**Exercise**
Write out exactly the lines that run from the line containing "Continue the Blender" through the line containing "bm, room_dark, room)"; both end lines belong to the answer.
begin
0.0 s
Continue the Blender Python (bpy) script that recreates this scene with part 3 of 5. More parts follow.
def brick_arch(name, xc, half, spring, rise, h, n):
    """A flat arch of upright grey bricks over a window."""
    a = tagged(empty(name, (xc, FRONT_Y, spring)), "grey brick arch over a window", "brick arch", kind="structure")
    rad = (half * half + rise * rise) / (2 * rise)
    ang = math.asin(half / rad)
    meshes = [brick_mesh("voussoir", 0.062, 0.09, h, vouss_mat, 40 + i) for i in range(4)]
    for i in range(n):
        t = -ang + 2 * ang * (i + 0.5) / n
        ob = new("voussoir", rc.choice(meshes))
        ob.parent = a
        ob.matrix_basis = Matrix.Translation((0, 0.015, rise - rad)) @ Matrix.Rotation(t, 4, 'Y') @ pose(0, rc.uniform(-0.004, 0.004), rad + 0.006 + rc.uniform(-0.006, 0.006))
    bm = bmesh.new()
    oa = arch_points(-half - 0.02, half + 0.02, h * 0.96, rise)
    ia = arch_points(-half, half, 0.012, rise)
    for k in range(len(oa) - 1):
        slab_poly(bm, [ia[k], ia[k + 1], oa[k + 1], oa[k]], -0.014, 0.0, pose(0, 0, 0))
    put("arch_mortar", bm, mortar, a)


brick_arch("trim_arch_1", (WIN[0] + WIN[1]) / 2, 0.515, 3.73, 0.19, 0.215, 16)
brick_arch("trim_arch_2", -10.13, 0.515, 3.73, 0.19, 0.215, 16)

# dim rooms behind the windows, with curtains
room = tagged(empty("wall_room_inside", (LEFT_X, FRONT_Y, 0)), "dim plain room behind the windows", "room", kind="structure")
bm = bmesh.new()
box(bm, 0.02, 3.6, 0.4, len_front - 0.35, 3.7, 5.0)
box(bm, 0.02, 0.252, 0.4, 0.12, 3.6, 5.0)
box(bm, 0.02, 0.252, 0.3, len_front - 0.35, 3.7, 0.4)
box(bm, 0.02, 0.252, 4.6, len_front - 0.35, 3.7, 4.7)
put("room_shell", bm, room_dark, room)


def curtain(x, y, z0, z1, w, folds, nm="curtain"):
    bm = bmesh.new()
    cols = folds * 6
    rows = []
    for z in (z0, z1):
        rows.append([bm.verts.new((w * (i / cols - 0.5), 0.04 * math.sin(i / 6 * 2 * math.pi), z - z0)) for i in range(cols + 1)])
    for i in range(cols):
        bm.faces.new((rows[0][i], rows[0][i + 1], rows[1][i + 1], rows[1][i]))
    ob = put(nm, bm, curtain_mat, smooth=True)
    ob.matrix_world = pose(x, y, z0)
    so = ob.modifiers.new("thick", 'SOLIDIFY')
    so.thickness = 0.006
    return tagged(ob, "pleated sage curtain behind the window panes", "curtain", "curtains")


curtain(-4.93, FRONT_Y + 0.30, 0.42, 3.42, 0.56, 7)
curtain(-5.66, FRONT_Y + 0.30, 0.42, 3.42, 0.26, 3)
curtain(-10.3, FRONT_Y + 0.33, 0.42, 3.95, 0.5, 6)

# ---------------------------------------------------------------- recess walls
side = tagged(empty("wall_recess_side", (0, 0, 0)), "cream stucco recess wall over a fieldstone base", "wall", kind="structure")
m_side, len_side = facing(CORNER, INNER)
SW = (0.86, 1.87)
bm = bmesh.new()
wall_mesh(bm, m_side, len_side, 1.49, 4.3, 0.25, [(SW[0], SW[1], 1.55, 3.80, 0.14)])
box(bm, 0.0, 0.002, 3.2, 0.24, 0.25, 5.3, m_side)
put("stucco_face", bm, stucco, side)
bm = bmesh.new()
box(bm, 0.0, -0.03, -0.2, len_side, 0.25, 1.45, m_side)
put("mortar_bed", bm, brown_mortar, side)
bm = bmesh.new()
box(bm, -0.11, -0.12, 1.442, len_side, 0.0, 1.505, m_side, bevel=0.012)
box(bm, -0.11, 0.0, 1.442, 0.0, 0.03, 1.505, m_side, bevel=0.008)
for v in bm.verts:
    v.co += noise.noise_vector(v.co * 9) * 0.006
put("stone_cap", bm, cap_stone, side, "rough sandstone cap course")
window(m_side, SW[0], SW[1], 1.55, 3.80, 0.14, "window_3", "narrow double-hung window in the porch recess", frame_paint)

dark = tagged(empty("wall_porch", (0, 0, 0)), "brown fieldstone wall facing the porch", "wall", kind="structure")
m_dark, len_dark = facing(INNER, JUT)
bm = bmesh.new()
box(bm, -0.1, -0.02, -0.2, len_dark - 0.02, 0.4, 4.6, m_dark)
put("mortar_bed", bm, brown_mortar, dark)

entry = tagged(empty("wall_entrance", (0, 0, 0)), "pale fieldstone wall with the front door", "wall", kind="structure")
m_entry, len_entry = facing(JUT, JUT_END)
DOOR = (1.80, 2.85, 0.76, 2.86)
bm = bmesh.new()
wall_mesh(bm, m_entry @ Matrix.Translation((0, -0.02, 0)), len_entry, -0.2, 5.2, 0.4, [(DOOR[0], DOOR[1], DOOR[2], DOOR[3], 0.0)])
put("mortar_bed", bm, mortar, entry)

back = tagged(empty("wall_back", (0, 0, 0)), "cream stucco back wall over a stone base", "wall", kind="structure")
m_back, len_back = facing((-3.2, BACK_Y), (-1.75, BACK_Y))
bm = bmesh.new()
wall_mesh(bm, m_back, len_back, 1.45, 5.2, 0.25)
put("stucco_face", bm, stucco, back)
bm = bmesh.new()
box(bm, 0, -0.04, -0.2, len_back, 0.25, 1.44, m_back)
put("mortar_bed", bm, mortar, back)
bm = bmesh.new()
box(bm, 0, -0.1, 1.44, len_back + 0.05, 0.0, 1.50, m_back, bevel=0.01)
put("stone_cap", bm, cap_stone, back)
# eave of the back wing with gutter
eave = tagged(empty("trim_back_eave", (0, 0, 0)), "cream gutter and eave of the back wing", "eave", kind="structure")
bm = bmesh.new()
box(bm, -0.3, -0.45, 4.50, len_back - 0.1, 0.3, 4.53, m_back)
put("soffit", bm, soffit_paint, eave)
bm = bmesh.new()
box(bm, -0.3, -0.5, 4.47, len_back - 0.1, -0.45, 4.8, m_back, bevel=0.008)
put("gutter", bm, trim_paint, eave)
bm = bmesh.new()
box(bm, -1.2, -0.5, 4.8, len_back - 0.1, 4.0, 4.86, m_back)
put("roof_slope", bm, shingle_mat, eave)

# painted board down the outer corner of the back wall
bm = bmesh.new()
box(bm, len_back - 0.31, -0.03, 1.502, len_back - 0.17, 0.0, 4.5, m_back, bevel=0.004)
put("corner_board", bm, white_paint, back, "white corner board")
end
**Full solution**
Continue the Blender Python (bpy) script that recreates this scene with part 3 of 5. More parts follow.
def brick_arch(name, xc, half, spring, rise, h, n):
    """A flat arch of upright grey bricks over a window."""
    a = tagged(empty(name, (xc, FRONT_Y, spring)), "grey brick arch over a window", "brick arch", kind="structure")
    rad = (half * half + rise * rise) / (2 * rise)
    ang = math.asin(half / rad)
    meshes = [brick_mesh("voussoir", 0.062, 0.09, h, vouss_mat, 40 + i) for i in range(4)]
    for i in range(n):
        t = -ang + 2 * ang * (i + 0.5) / n
        ob = new("voussoir", rc.choice(meshes))
        ob.parent = a
        ob.matrix_basis = Matrix.Translation((0, 0.015, rise - rad)) @ Matrix.Rotation(t, 4, 'Y') @ pose(0, rc.uniform(-0.004, 0.004), rad + 0.006 + rc.uniform(-0.006, 0.006))
    bm = bmesh.new()
    oa = arch_points(-half - 0.02, half + 0.02, h * 0.96, rise)
    ia = arch_points(-half, half, 0.012, rise)
    for k in range(len(oa) - 1):
        slab_poly(bm, [ia[k], ia[k + 1], oa[k + 1], oa[k]], -0.014, 0.0, pose(0, 0, 0))
    put("arch_mortar", bm, mortar, a)


brick_arch("trim_arch_1", (WIN[0] + WIN[1]) / 2, 0.515, 3.73, 0.19, 0.215, 16)
brick_arch("trim_arch_2", -10.13, 0.515, 3.73, 0.19, 0.215, 16)

# dim rooms behind the windows, with curtains
room = tagged(empty("wall_room_inside", (LEFT_X, FRONT_Y, 0)), "dim plain room behind the windows", "room", kind="structure")
bm = bmesh.new()
box(bm, 0.02, 3.6, 0.4, len_front - 0.35, 3.7, 5.0)
box(bm, 0.02, 0.252, 0.4, 0.12, 3.6, 5.0)
box(bm, 0.02, 0.252, 0.3, len_front - 0.35, 3.7, 0.4)
box(bm, 0.02, 0.252, 4.6, len_front - 0.35, 3.7, 4.7)
put("room_shell", bm, room_dark, room)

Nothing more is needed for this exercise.